O novo texto que regula o acesso à morte medicamente assistida foi entregue esta quarta-feira no Parlamento, cerca de 48 horas antes de voltar a ser discutido e votado em plenário. Em causa estão duas alterações que passam pela recuperação do conceito de "sofrimento intolerável” e a possibilidade de o doente só recorrer à morte medicamente assistida se for incapaz de cometer o suicídio assistido.
“Acreditamos que resolvida a última dúvida do TC suscitada a partir da conjunção “e”, resolvida ainda a dúvida expressa pelos vários Juízes Conselheiros nas suas declarações de voto sobre a subsidiariedade da eutanásia, estão criadas as condições de conforto para uma promulgação por parte do Presidente da República”, diz ao Expresso a socialista Isabel Moreira, que voltou a consensualizar o texto entre os partidos proponentes - PS, IL, BE e PAN.
Embora a deputada do PS admitisse, em janeiro, que o último chumbo do diploma se devia a uma questão “semântica” – bastando “corrigir uma palavra” –, as alterações ao texto vão mais longe para evitar uma nova declaração de inconstitucionalidade por parte do Tribunal Constitucional (TC). Por um lado, recupera-se a versão inicial da lei que fala em “sofrimento de grande intensidade", "intolerável”, e não especifica que o procedimento se aplica a quem padece de “sofrimento físico”, “psicológico” e “espiritual”.
“O Tribunal entendeu que a expressão “sofrimento físico, psicológico e espiritual” não clarifica se estamos perante uma situação de alternativa ou de cumulação. Assim, entendendo os Juízes que “e” é alternativo e juízes que entendem que “e” é cumulativo, optámos por regressar ao conceito de sofrimento sem adjetivos, já legitimado pelo TC”, explica Isabel Moreira.
O novo texto volta a definir “sofrimento de grande intensidade”, como “o sofrimento decorrente de doença grave e incurável” ou de “lesão definitiva de gravidade extrema”, “com grande intensidade, persistente, continuado ou permanente e considerado intolerável pela própria pessoa”.
Por outro, reduz o âmbito do procedimento, tendo em conta as preocupações levantadas por juízes do Palácio Ratton nas suas declarações de voto e a “leitura cruzada” do acórdão. Ou seja, passa prever que a “morte medicamente assistida só pode ocorrer por eutanásia quando o suicídio medicamente assistido for impossível por incapacidade física do doente”. “Parece bastante plausível que se tivesse sido questionada a não consagração expressa da subsidiariedade da eutanásia em relação ao subsídio medicamente assistido, e de forma inequívoca, a atual composição do TC ter-se-ia pronunciado pela inconstitucionalidade da referida não subsidiariedade.
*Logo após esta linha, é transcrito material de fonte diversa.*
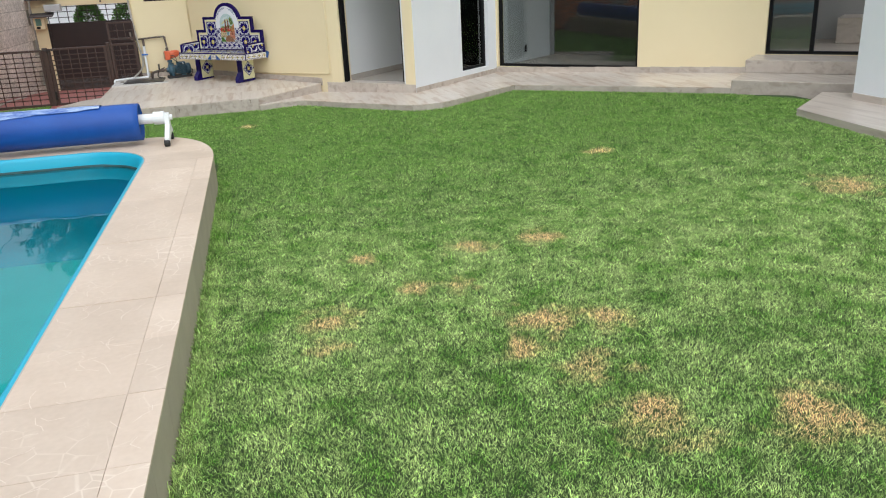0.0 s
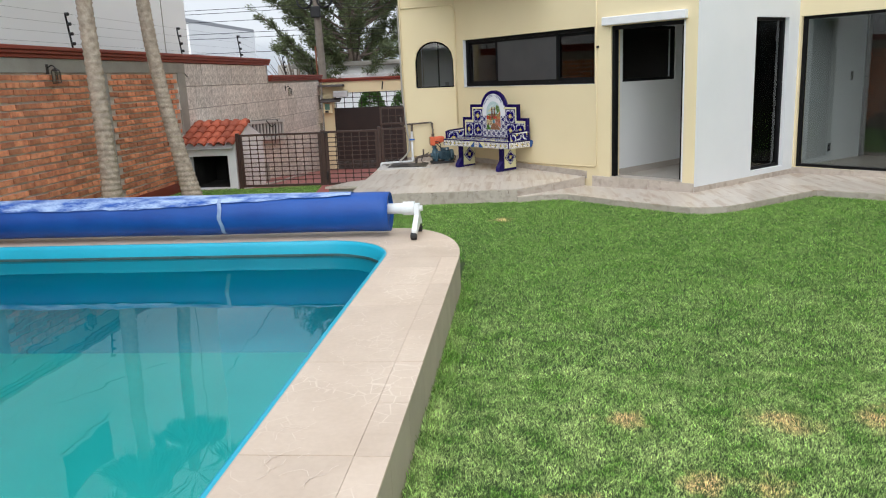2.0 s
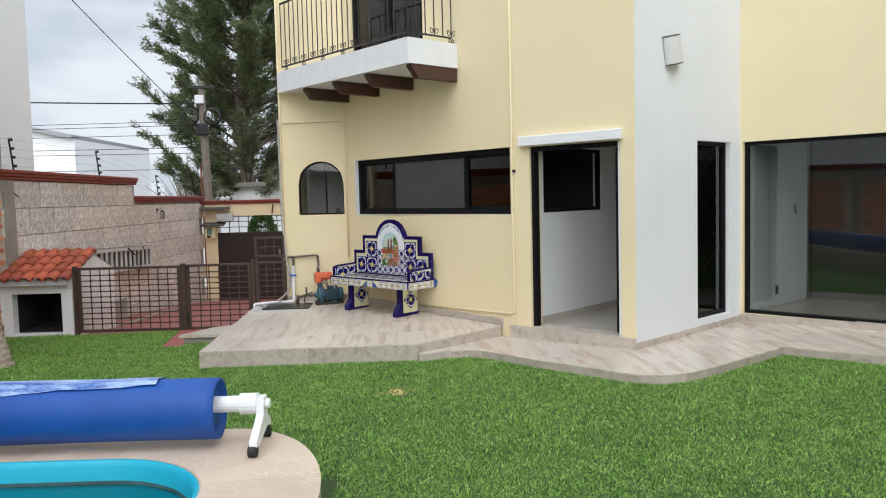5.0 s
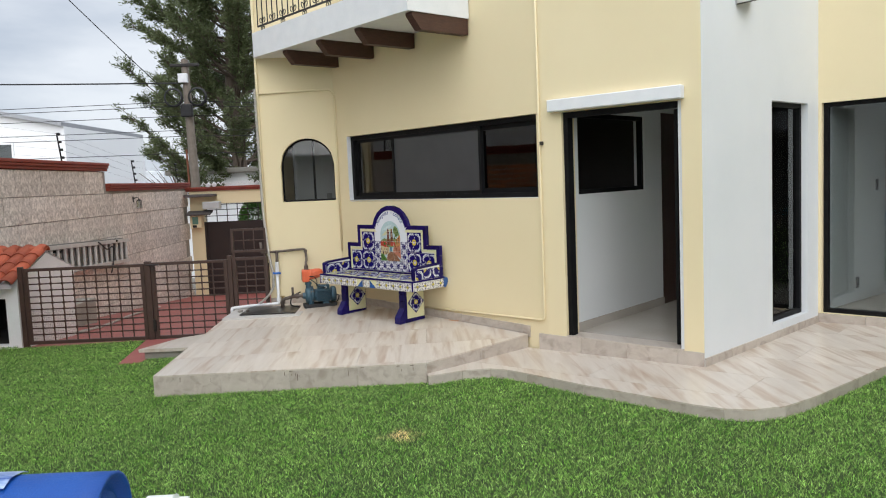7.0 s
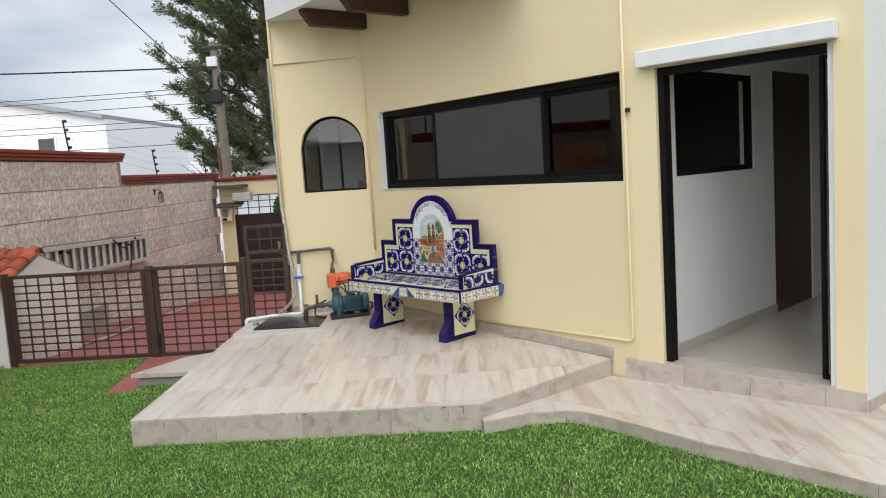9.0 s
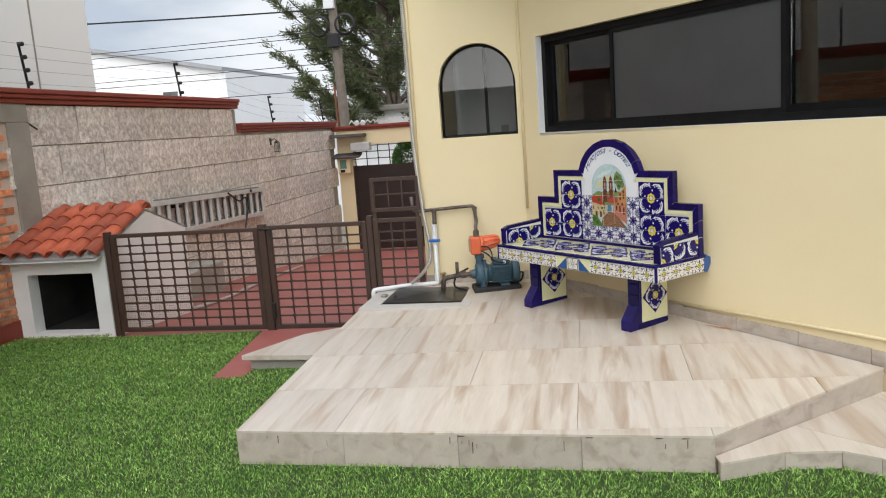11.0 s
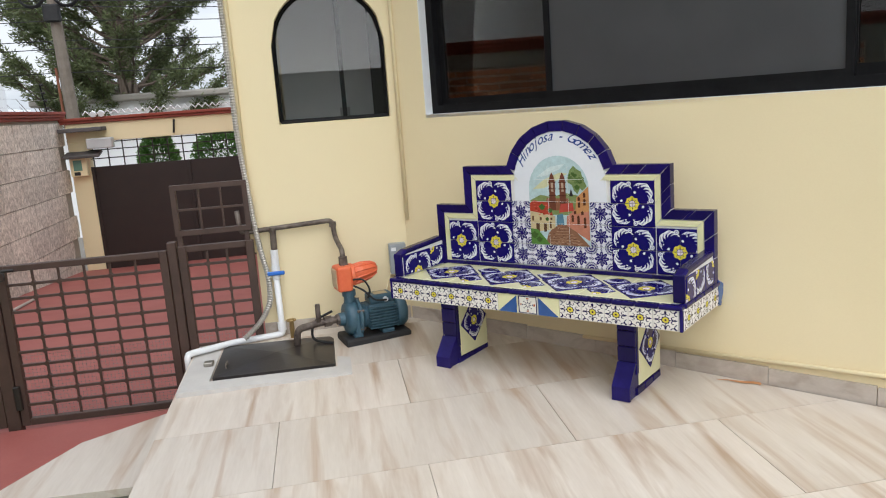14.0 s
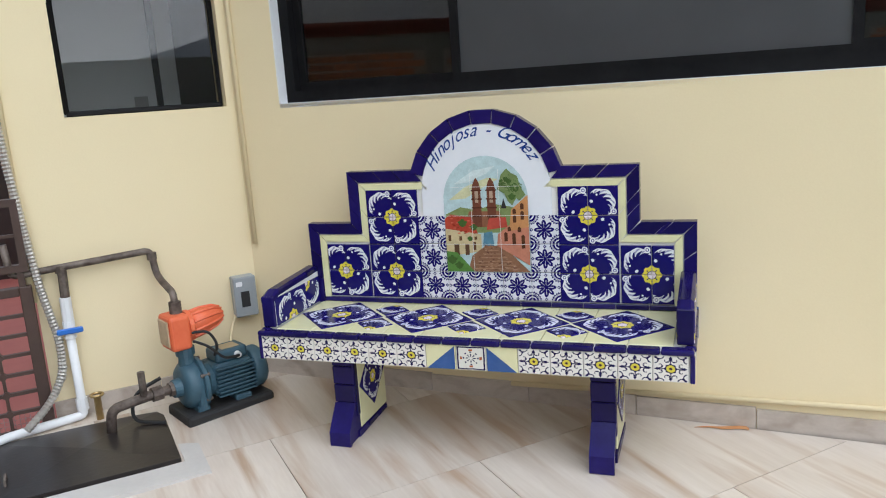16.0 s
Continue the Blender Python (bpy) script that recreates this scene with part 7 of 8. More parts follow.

Faz, assim, todo o sentido, antecipar neste momento a exigência implícita no acórdão”, sustenta a deputada socialista.
A incapacidade física deve ser atestada por um médico. “O médico orientador informa e esclarece o doente sobre os métodos disponíveis para praticar a morte medicamente assistida, designadamente a autoadministração de fármacos letais pelo próprio doente ou a administração pelo médico ou profissional de saúde devidamente habilitado para o efeito, mas sob supervisão médica, quando o doente estiver fisicamente incapacitado de autoadministrar fármacos letais”, pode ler-se no novo texto.
Isabel Moreira sublinha ainda que a maioria dos juízes já se pronunciou a favor da morte medicamente assistida no último acórdão, sendo que “vários entenderam inclusivamente que é inconstitucional a legislação em vigor”, reconhecendo o “direito fundamental” a uma morte autodeterminada. “Estamos, assim, mais próximos dos Tribunais Constitucionais da Itália, da Áustria, da Colômbia e do Supremo Tribunal do Canadá”, vinca.
A morte medicamente assistida foi aprovada pela terceira vez no Parlamento, no passado dia 9 de dezembro, com os votos a favor da maioria da bancada do PS, IL, BE, de seis deputados do PSD e dos deputados únicos do PAN e Livre. PCP e Chega votaram contra.